There’s a new type of joy in his step. Hope, the kind that doesn’t feel stupid. She’ll have to pay attention to him now.
But, just for extra measure, he’s planned for this.
He holds the book under his arm, purposely positioning it so the title and author are obvious (he spent at least half an hour perfecting the angle in the mirror this morning).
It’s a joy to see that she’s watching out for him, too.
“Oooh, is that Rebecca ?”
The excitement in her voice is infectious and his grin would have been genuine even if he hadn’t practised this moment many times before, “Yes, I’m nearly at the end now.” A white lie, he finished it the night after he read her diary, but he decided this would be a better way to start a conversation.
“You’ll have to let me know when you get to the twist, it’s so good! It changes everything you think you know about the story so far.”
And here it is, finally, finally after all those months of planning, here is his chance, “There might be quite a lot to talk about, how about we meet up in the park or something, I could bring a picnic…” he leaves the question hanging, but he can tell from the slight hitch in her breath and her rapid blinking (she does that a lot when she’s nervous) that she hasn’t mistaken his intentions, nor is she disinclined.
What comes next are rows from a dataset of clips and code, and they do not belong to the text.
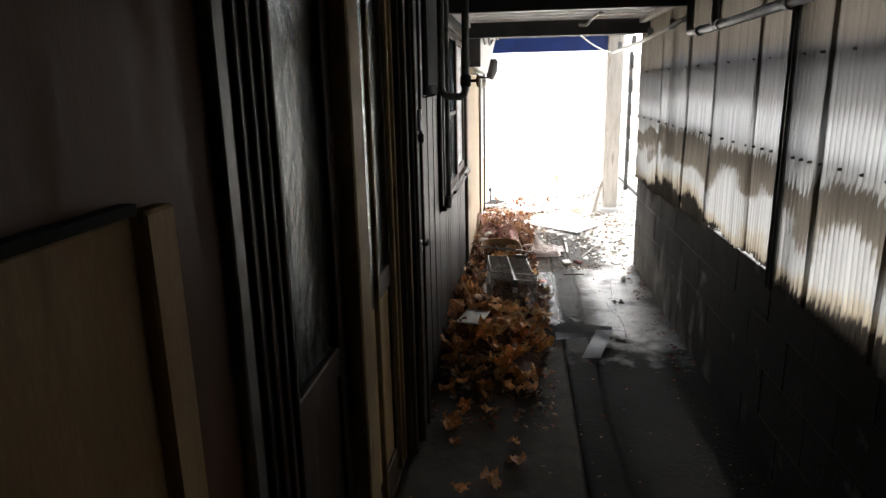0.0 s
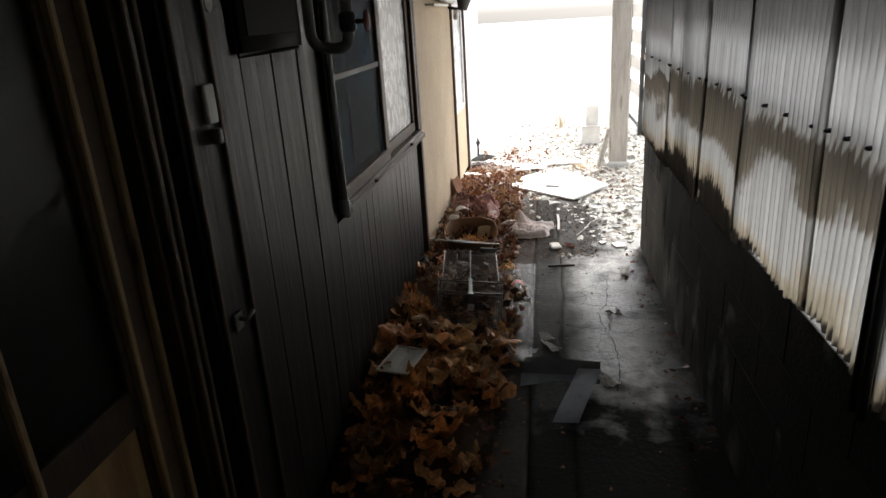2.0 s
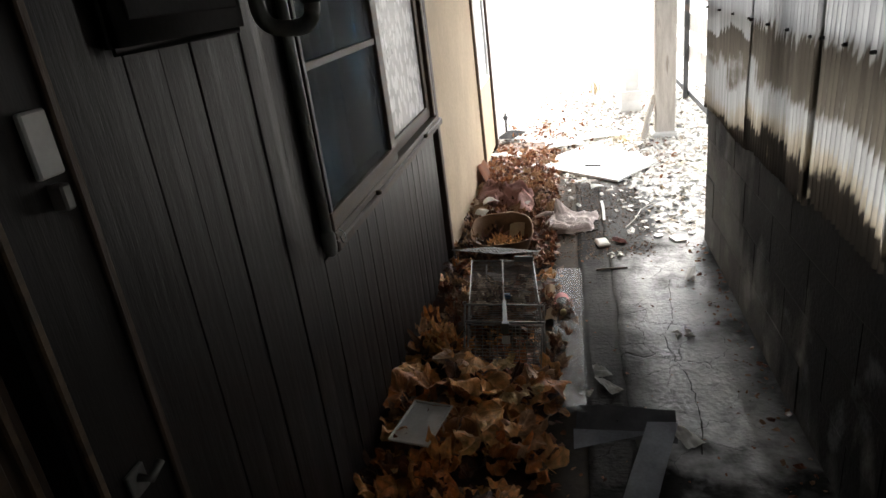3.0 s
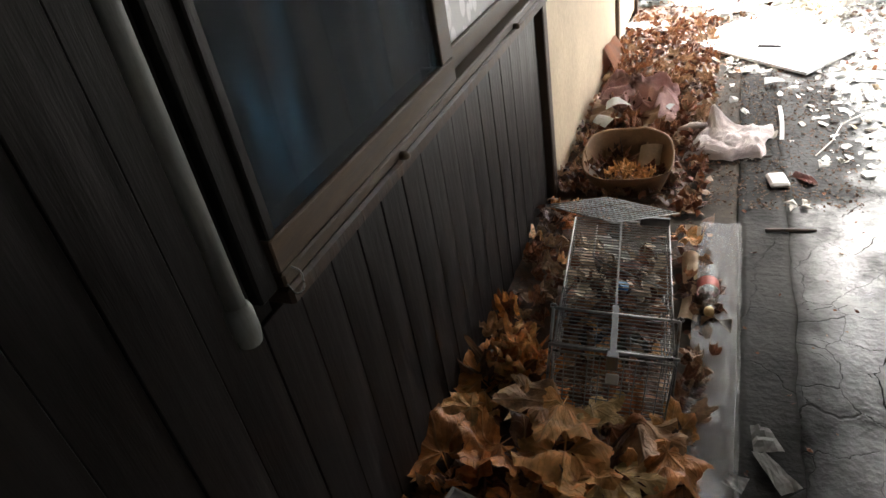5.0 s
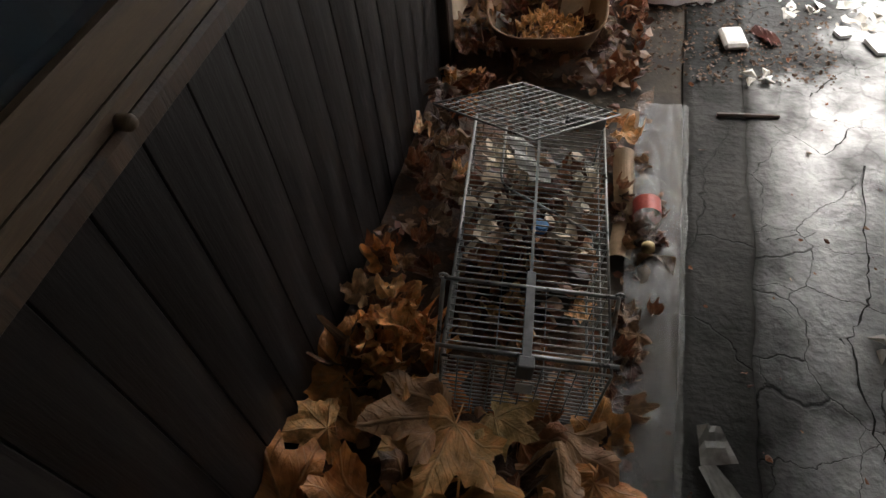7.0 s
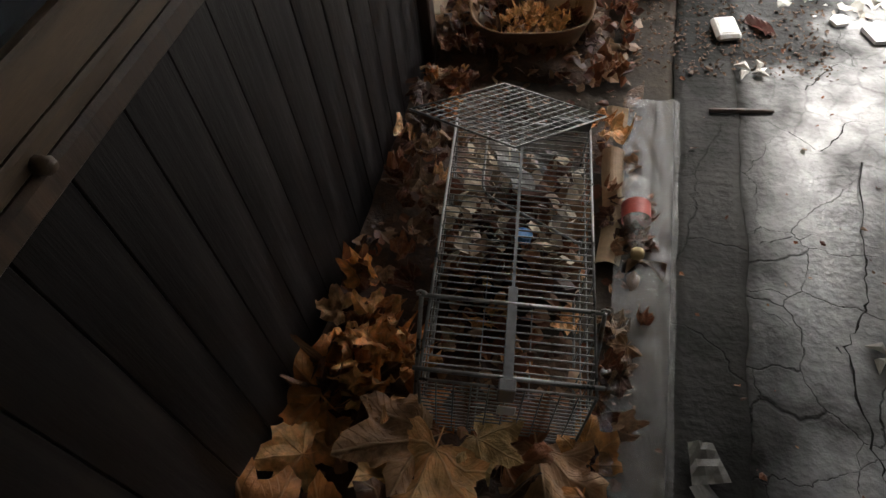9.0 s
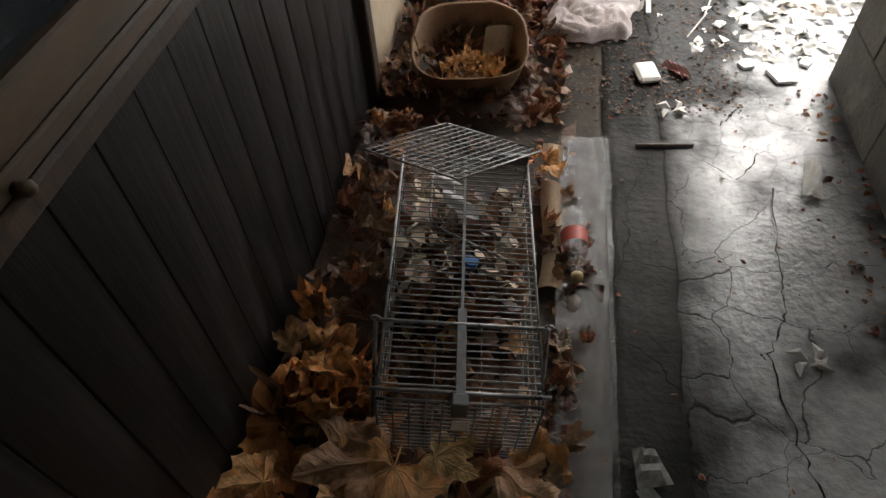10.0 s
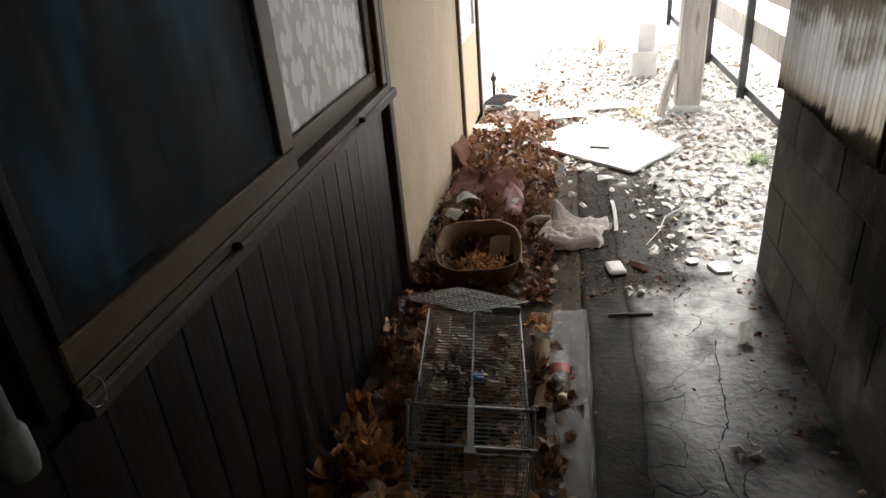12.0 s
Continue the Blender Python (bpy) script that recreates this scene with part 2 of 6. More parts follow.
def sheet_material():
    """Aged translucent corrugated plastic: milky, browned by dirt in runs; light bands and shadows are painted in."""
    m = bpy.data.materials.new("corrugated_plastic")
    m.use_nodes = True
    n, l = m.node_tree.nodes, m.node_tree.links
    out = n["Material Output"]
    co = n.new("ShaderNodeTexCoord")
    sep = n.new("ShaderNodeSeparateXYZ")
    l.new(co.outputs["Object"], sep.inputs["Vector"])
    run = n.new("ShaderNodeMapping")
    run.inputs["Scale"].default_value = (1, 62, 1.0)
    l.new(co.outputs["Object"], run.inputs["Vector"])
    streak = n.new("ShaderNodeTexNoise")
    streak.inputs["Scale"].default_value, streak.inputs["Detail"].default_value = 1.0, 5
    l.new(run.outputs["Vector"], streak.inputs["Vector"])
    wide = n.new("ShaderNodeMapping")
    wide.inputs["Scale"].default_value = (1, 1.6, 3.2)
    l.new(co.outputs["Object"], wide.inputs["Vector"])
    drift = n.new("ShaderNodeTexNoise")
    drift.inputs["Scale"].default_value, drift.inputs["Detail"].default_value = 1.6, 4
    l.new(wide.outputs["Vector"], drift.inputs["Vector"])
    wob = n.new("ShaderNodeMath")
    wob.operation = "MULTIPLY_ADD"
    reach = n.new("ShaderNodeMapRange")
    reach.inputs["From Min"].default_value, reach.inputs["From Max"].default_value = 1.10, 1.21
    reach.inputs["To Min"].default_value, reach.inputs["To Max"].default_value = 0.42, 0.07
    l.new(sep.outputs["Z"], reach.inputs["Value"])
    centred = n.new("ShaderNodeMath")
    centred.operation = "SUBTRACT"
    centred.inputs[1].default_value = 0.5
    l.new(drift.outputs["Fac"], centred.inputs[0])
    l.new(reach.outputs["Result"], wob.inputs[1])
    l.new(centred.outputs["Value"], wob.inputs[0])
    info = n.new("ShaderNodeObjectInfo")
    each = n.new("ShaderNodeMath")
    each.operation = "MULTIPLY_ADD"
    each.inputs[1].default_value, each.inputs[2].default_value = 0.07, 0.135
    l.new(info.outputs["Random"], each.inputs[0])
    shift = n.new("ShaderNodeMath")
    l.new(each.outputs["Value"], shift.inputs[0])
    l.new(sep.outputs["Z"], shift.inputs[1])
    l.new(shift.outputs["Value"], wob.inputs[2])
    wob2 = n.new("ShaderNodeMath")
    wob2.operation = "MULTIPLY_ADD"
    wob2.inputs[1].default_value = 0.13
    l.new(streak.outputs["Fac"], wob2.inputs[0])
    l.new(wob.outputs["Value"], wob2.inputs[2])
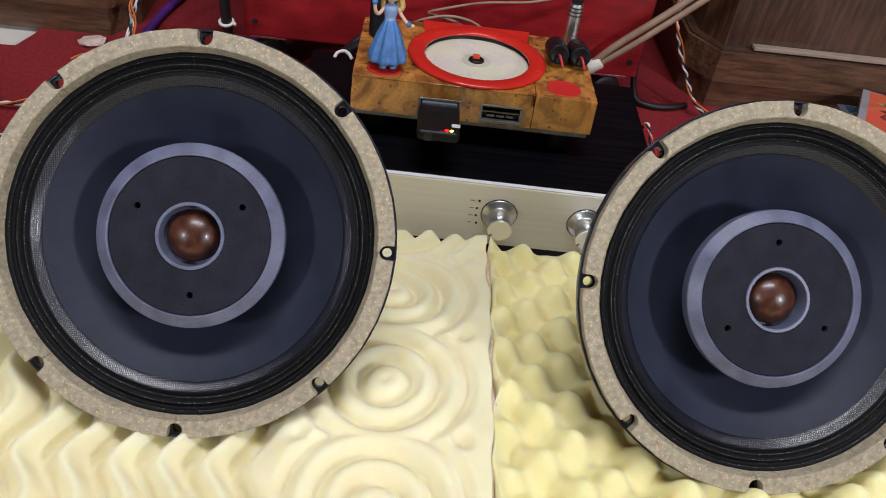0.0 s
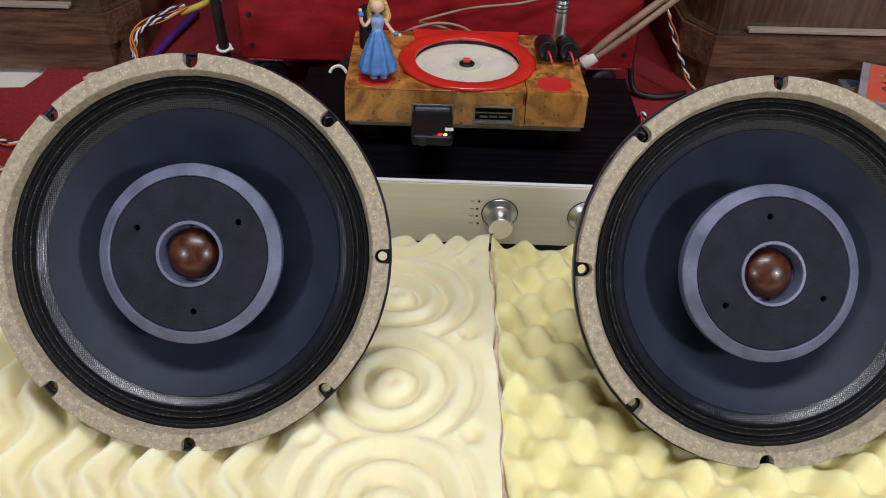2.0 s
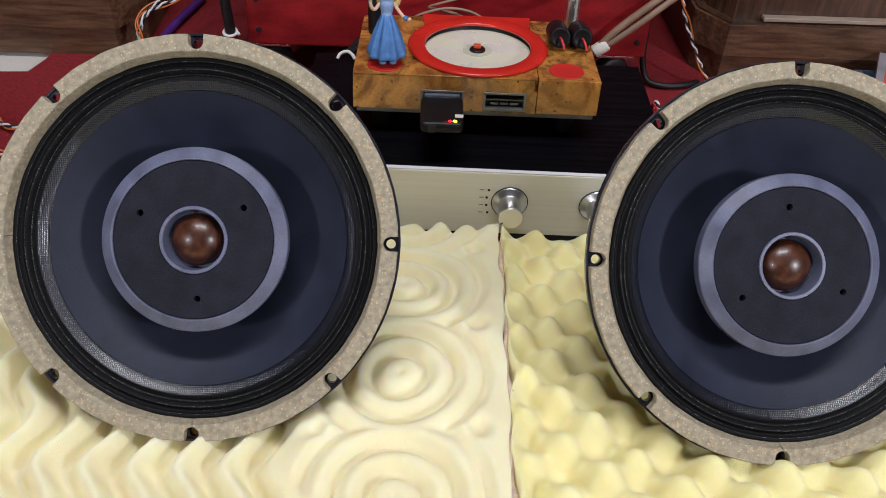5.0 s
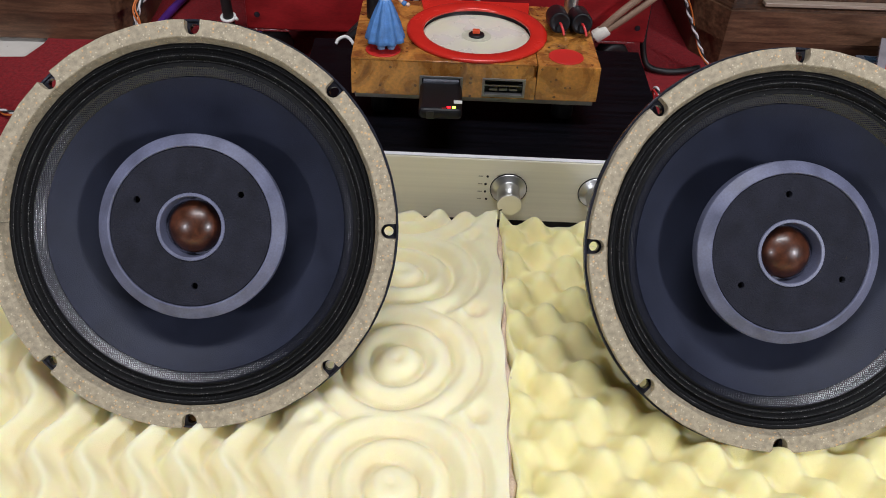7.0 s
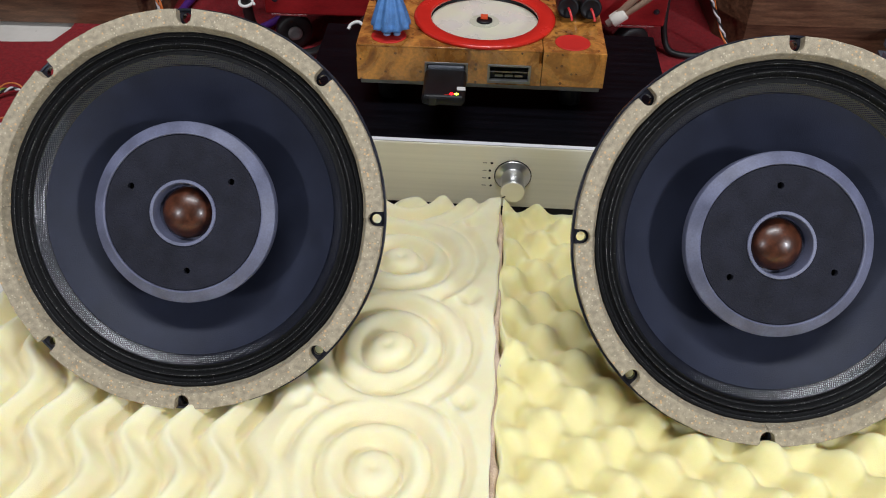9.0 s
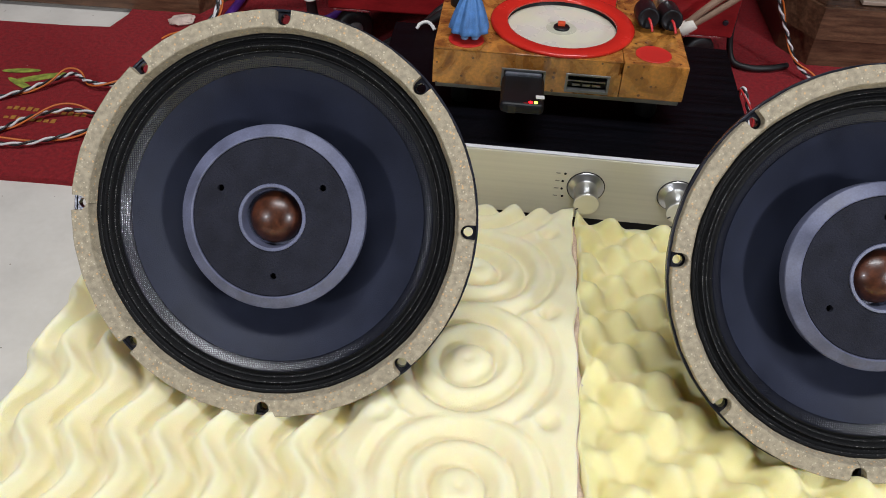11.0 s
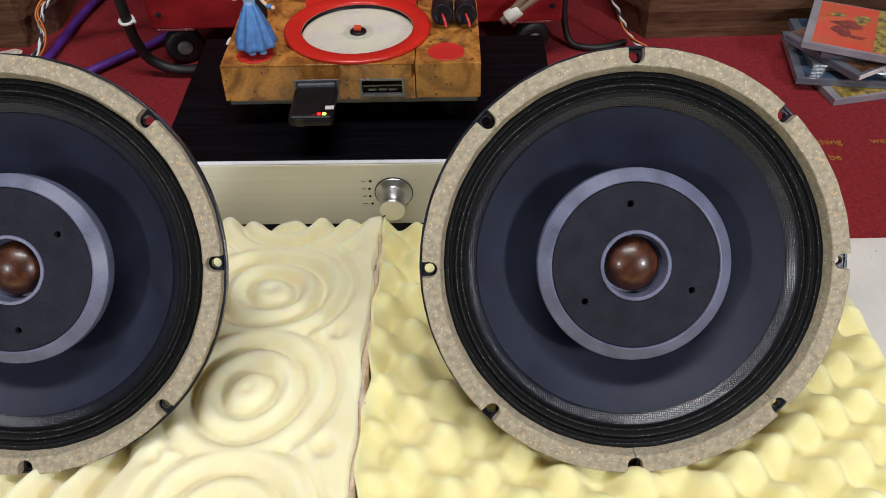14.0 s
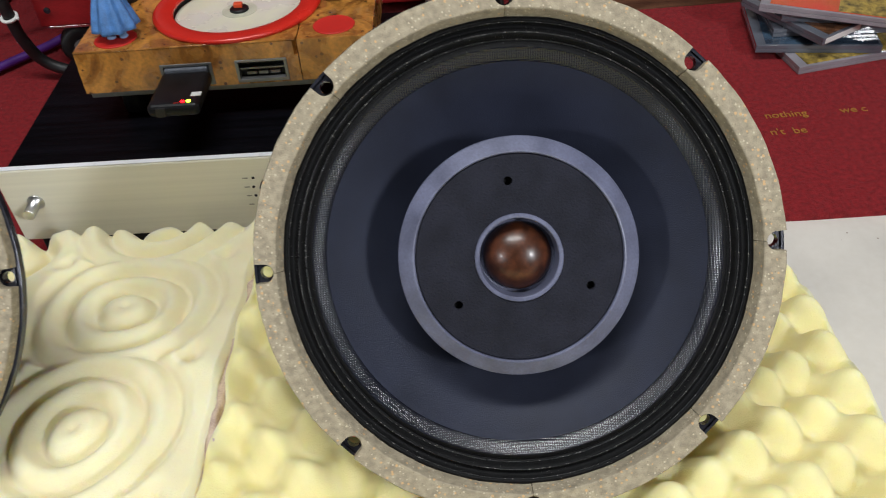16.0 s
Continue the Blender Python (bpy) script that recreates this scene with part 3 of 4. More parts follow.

She looks down, “I’m not sure I’m very good company at the moment, I’ve had a tough few weeks.”
He knows, and he’s sorry for that, but she’ll understand one day that he did it all for her, and their future will be so vibrant, so perfect, that she’ll forget this pain, “Sounds like something to take your mind off things would do you good then.”
She only hesitates a couple of seconds longer, but then she gives him a small smile, not her usual radiant one, but that will come soon now she is finally his, “You’re right, that sounds nice. You’d better buy me something better than one of those god-awful slushies though.”
He can’t argue with her, they are pretty bad. Nothing but sugar that makes his teeth rot.
“Of course,” He says, though he doesn’t think that even begins to cover it.
He has and would do anything for his Ronnie.